The chemical composition of the atmosphere over a city, often referred to as the “urban dome,” can provide insight into how that city consumes energy and resources. Specifically, changes in composition across space and/or time allow us to pick out specific sources and, for example, determine where regulations will be most effective in reducing pollution, or predict when air quality alerts should be issued. We study CO2 emission and transport within a city as well as long-term trends in nitrogen oxide (NOx) concentrations.


CO2, a greenhouse gas, is of immense interest to atmospheric and earth systems scientists as it is emitted largely by anthropogenic sources (specifically through energy consumption). Despite its incredible importance, CO2 is measured primarily on regional or global scales using highly precise instruments, and research has focused on the global background; highly spatially-resolved measurements are not available from these instruments due to their great expense. The Berkeley Atmospheric CO2 Observation Network (BEACON) is a new approach to observing atmospheric gases over an urban area. Instead of using a small number of extremely sensitive instruments to measure a large area, we blanket an interesting location (in this case, Oakland, CA) with a high-density network of instruments, with each instrument representing a network “node”. Individually, measurements from these nodes are of moderate quality, but when taken together as a network they can produce an accurate, highly resolved picture of real-time pollutant concentrations. Each node measures CO2 concentrations and reports back to this site where the collected data including temperature, pressure, and relative humidity is publicly available for viewing and download. The nodes also collect data on nitrogen dioxide (NO2), ozone (O3), and carbon monoxide (CO), which are indicators for the overall air quality of an area, and are useful for tracing the origins of CO2 emissions. This information can be used to learn how CO2 is emitted and transported throughout an urban environment, to verify the accuracy of reported CO2 emissions, and to identify whether regulations aimed at reducing CO2 emissions in a particular sector have been effective. Collaboration with local schools and other educational institutions provides an opportunity for scientific outreach.

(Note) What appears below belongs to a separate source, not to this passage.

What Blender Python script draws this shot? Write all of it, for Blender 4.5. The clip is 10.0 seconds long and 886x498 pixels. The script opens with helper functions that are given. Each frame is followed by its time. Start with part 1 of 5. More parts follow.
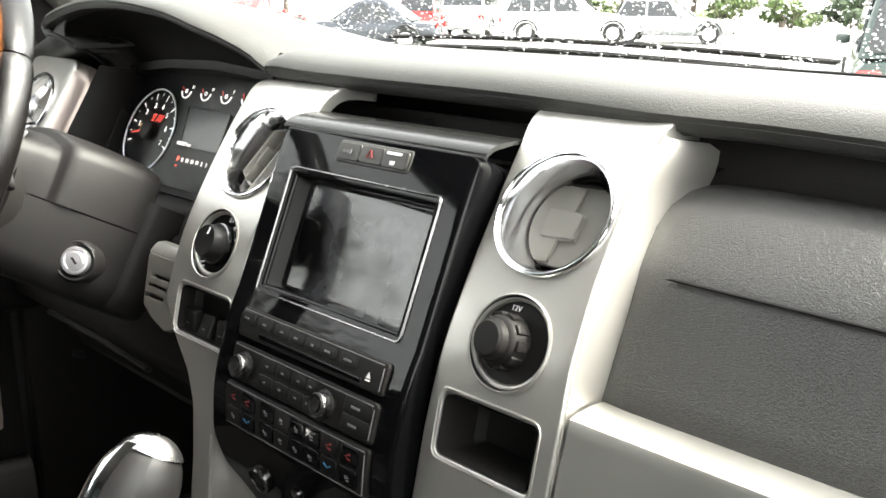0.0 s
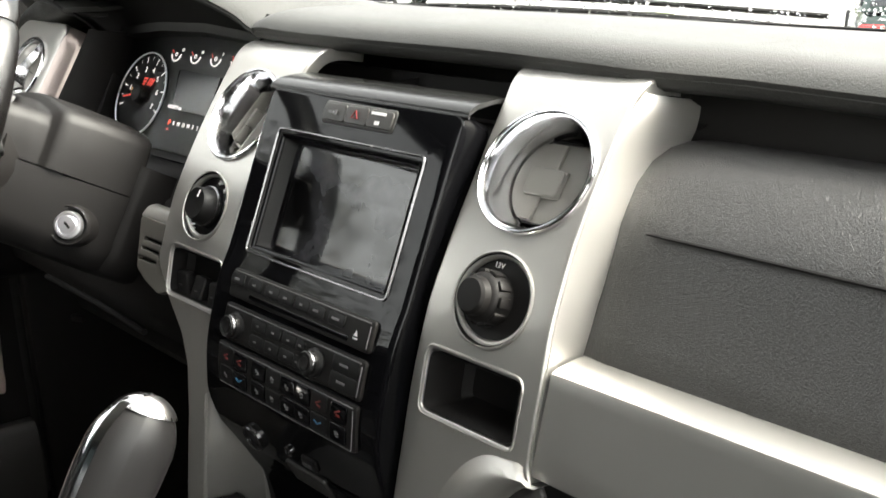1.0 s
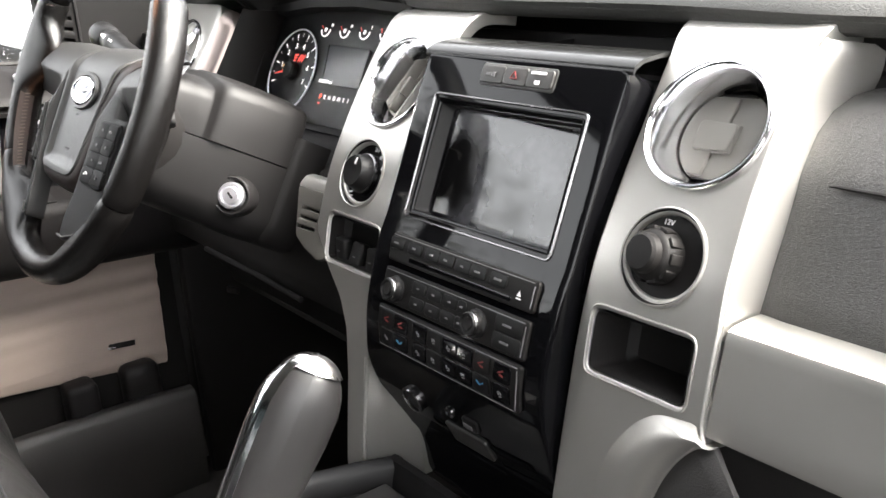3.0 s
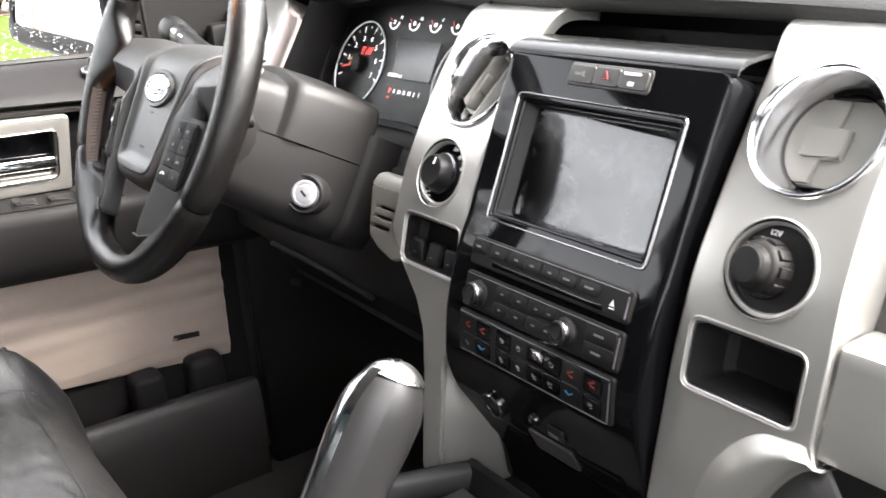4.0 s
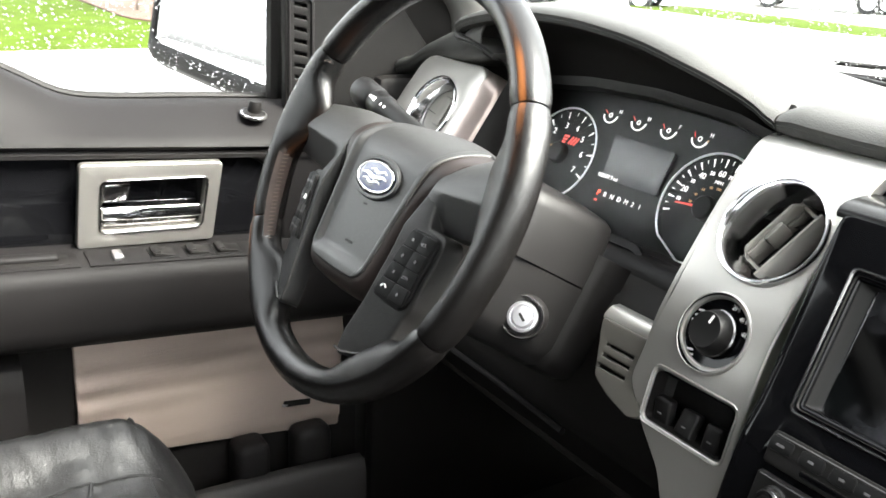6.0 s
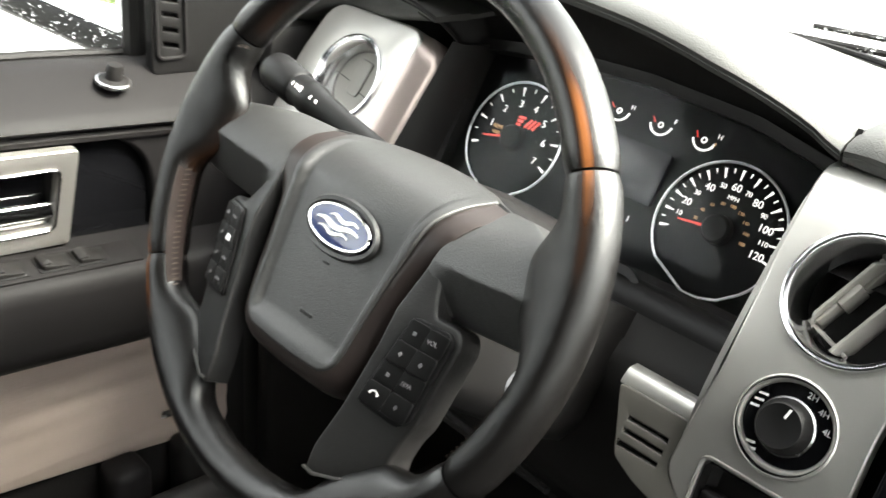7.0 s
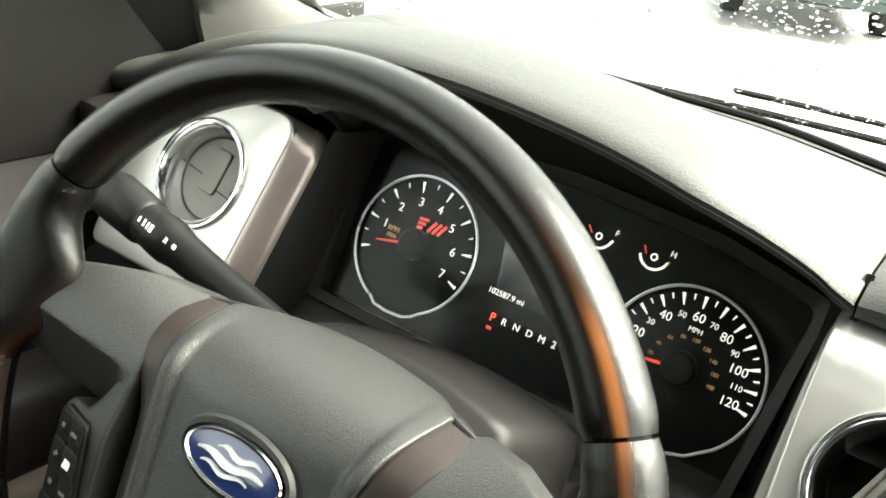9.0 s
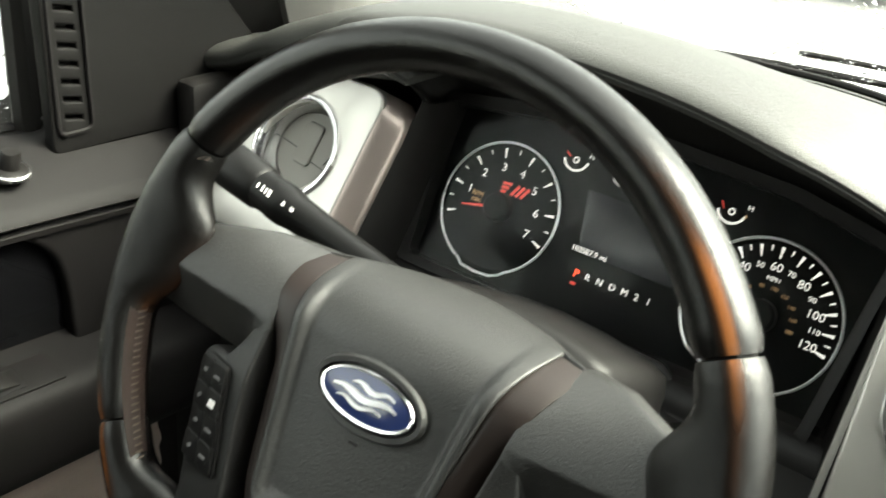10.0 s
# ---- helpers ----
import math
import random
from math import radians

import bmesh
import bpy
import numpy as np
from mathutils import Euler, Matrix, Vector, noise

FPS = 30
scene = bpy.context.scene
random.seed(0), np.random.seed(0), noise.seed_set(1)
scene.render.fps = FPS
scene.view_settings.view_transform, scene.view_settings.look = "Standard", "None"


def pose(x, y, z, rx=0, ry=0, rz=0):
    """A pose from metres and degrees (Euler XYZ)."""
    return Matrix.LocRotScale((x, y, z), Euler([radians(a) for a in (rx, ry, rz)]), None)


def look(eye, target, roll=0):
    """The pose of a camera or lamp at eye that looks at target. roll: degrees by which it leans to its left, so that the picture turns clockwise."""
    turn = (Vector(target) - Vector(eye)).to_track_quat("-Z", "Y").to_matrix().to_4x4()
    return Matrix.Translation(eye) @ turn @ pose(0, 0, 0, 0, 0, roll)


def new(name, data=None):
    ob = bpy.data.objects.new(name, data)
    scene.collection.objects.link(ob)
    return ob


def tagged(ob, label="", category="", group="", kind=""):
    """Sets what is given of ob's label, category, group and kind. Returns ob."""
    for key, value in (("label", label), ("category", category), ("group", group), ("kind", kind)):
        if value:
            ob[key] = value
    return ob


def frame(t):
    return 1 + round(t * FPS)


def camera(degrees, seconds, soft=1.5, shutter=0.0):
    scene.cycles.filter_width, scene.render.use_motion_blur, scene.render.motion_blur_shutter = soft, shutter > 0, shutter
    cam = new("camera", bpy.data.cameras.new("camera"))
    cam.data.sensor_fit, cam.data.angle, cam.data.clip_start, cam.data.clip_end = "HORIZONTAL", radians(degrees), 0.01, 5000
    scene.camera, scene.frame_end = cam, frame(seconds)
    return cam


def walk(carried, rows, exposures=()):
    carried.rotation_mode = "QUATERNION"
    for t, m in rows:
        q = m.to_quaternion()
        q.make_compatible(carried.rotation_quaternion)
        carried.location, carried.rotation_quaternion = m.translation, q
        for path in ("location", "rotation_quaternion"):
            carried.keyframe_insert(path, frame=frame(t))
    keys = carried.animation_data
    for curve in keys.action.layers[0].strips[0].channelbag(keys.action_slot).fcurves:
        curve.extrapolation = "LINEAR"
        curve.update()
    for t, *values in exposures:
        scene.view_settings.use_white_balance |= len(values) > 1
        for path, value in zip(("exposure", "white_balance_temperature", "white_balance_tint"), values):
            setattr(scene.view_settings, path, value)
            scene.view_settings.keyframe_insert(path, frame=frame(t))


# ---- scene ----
cam = camera(51.3, 10.0, 1.5, 0.3)
PATH = [
    (0, (0.528, -0.465, 1.5), (-0.826, 0.907, 0.966), 0.1),
    (0.5, (0.534, -0.463, 1.501), (-0.799, 0.927, 0.962), 0.1),
    (1, (0.542, -0.461, 1.5), (-0.8, 0.889, 0.886), -0.7),
    (1.5, (0.545, -0.46, 1.497), (-0.807, 0.854, 0.827), -1.5),
    (2, (0.548, -0.459, 1.502), (-0.83, 0.848, 0.876), -1.9),
    (2.5, (0.537, -0.474, 1.493), (-0.942, 0.715, 0.862), -3.2),
    (2.7, (0.531, -0.479, 1.485), (-0.966, 0.685, 0.851), -3.3),
    (4, (0.49, -0.494, 1.499), (-1.072, 0.559, 0.827), -4.5),
    (4.5, (0.429, -0.521, 1.517), (-1.197, 0.46, 0.89), 1.7),
    (5, (0.381, -0.546, 1.52), (-1.349, 0.292, 0.966), 1.3),
    (5.5, (0.341, -0.563, 1.53), (-1.374, 0.308, 0.981), 2.4),
    (5.7, (0.318, -0.568, 1.537), (-1.356, 0.365, 0.965), 2.8),
    (6.8, (0.044, -0.556, 1.621), (-1.294, 0.669, 0.779), 4.5),
    (7, (0.001, -0.539, 1.613), (-1.255, 0.752, 0.743), 5.8),
    (7.5, (-0.077, -0.52, 1.6), (-1.148, 0.948, 0.764), 8.5),
    (8, (-0.131, -0.515, 1.587), (-1.12, 1.03, 0.789), 10.7),
    (8.5, (-0.153, -0.494, 1.606), (-1.175, 1.007, 0.766), 9.3),
    (9, (-0.173, -0.439, 1.646), (-1.138, 1.082, 0.777), 7.7),
    (9.5, (-0.161, -0.454, 1.676), (-1.129, 1.038, 0.761), 5.3),
    (10, (-0.174, -0.497, 1.649), (-1.197, 0.957, 0.733), 5.2),
]
EXPOSURES = [(0.0, 3.42, 6800, 4), (0.5, 3.12, 6850, 2), (1.0, 3.02, 6800, 5), (1.5, 3.02, 6750, 7), (2.0, 3.15, 6750, 7), (2.5, 3.40, 6700, 8), (4.0, 3.92, 6550, 10),
             (4.5, 4.04, 6550, 9), (5.5, 3.57, 6500, 6), (7.0, 3.55, 6700, 3), (8.0, 3.40, 6800, 1), (8.5, 3.31, 6850, 0), (9.0, 3.12, 6950, -3), (9.5, 2.98, 7050, -6), (10.0, 2.86, 6950, -4)]
walk(cam, [(t, look(eye, target, roll)) for t, eye, target, roll in PATH], EXPOSURES)

# world and light: a bright overcast day
world = bpy.data.worlds.new("world")
scene.world = world
world.use_nodes = True
wn = world.node_tree
sky = wn.nodes.new("ShaderNodeTexSky")
sky.sky_type = "NISHITA"
sky.sun_disc = False
sky.sun_elevation, sky.sun_rotation = radians(45), radians(52)
sky.air_density, sky.dust_density = 1.0, 4.0
soft_sky = wn.nodes.new("ShaderNodeHueSaturation")
soft_sky.inputs["Saturation"].default_value = 0.12
wn.links.new(sky.outputs[0], soft_sky.inputs["Color"])
wn.links.new(soft_sky.outputs[0], wn.nodes["Background"].inputs[0])
wn.nodes["Background"].inputs[1].default_value = 0.15
sun_data = bpy.data.lights.new("sun", "SUN")
sun_data.energy, sun_data.angle, sun_data.color = 1.5, radians(25), (1.0, 0.95, 0.86)
sun = new("sun", sun_data)
sun.matrix_world = pose(0, 0, 30, 45, 0, 128)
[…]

For more information please check out the BEACON website.

See also: Techniques

A map of several BEACON sites.


NOx is also produced primarily through anthropogenic energy consumption; it is a pollutant that directly and indirectly impacts human health and climate and is subject to air quality regulations. Studying how NOx emissions are changing over time can provide insight about the impacts of improved technologies and regulations on emissions. For example, concentrations of NOx over cities across the U.S. have decreased ~32% from 2005-2011, in large part due to technological improvements in light-duty vehicles that have decreased emissions; smaller reductions over the same time period have been observed over U.S. power plants, but the results are more variable due to different emission regulations in different regions.1 The subsequent chemistry in which NOx participates in the atmosphere is also very important from air quality and climate perspectives—for example, what impacts do changes in NOx emissions have on ozone production? We have shown that in California’s San Joaquin Valley, high ozone episodes are largely the result of local production, and that NOx reductions have had (or will soon have) a significant impact on decreasing the frequency of exceeding the ozone air quality standard.2 Further information can be derived by considering factors such as the role of NOx reservoir species like peroxyacetylnitrate (PAN), the non-linear feedback NOx has on its own lifetime resulting in an amplification or suppression of NOx concentration decreases with emissions decreases, or the spatial and temporal patterns of NOx within a city including the NOx weekend effect. 

Total NO2 tropospheric column density (molecules cm^2) over the Unites States in 2011 (top) and the difference in column density between 2055 and 2011 (bottom).

1. A. R. Russell, L. C. Valin, and R. C. Cohen, Trends in OMI NO2 observations over the United States: Effects of emission control technology and the economic recession, Atmos. Chem. Phys. Discuss. 12, 15419-15452, 2012.
2. S. E. Pusede and R. C. Cohen, On the observed response of ozone to NOx and VOC reactivity reductions in San Joaquin Valley California 1995–present, Atmos. Chem. Phys. 12, 8323-8339, 2012.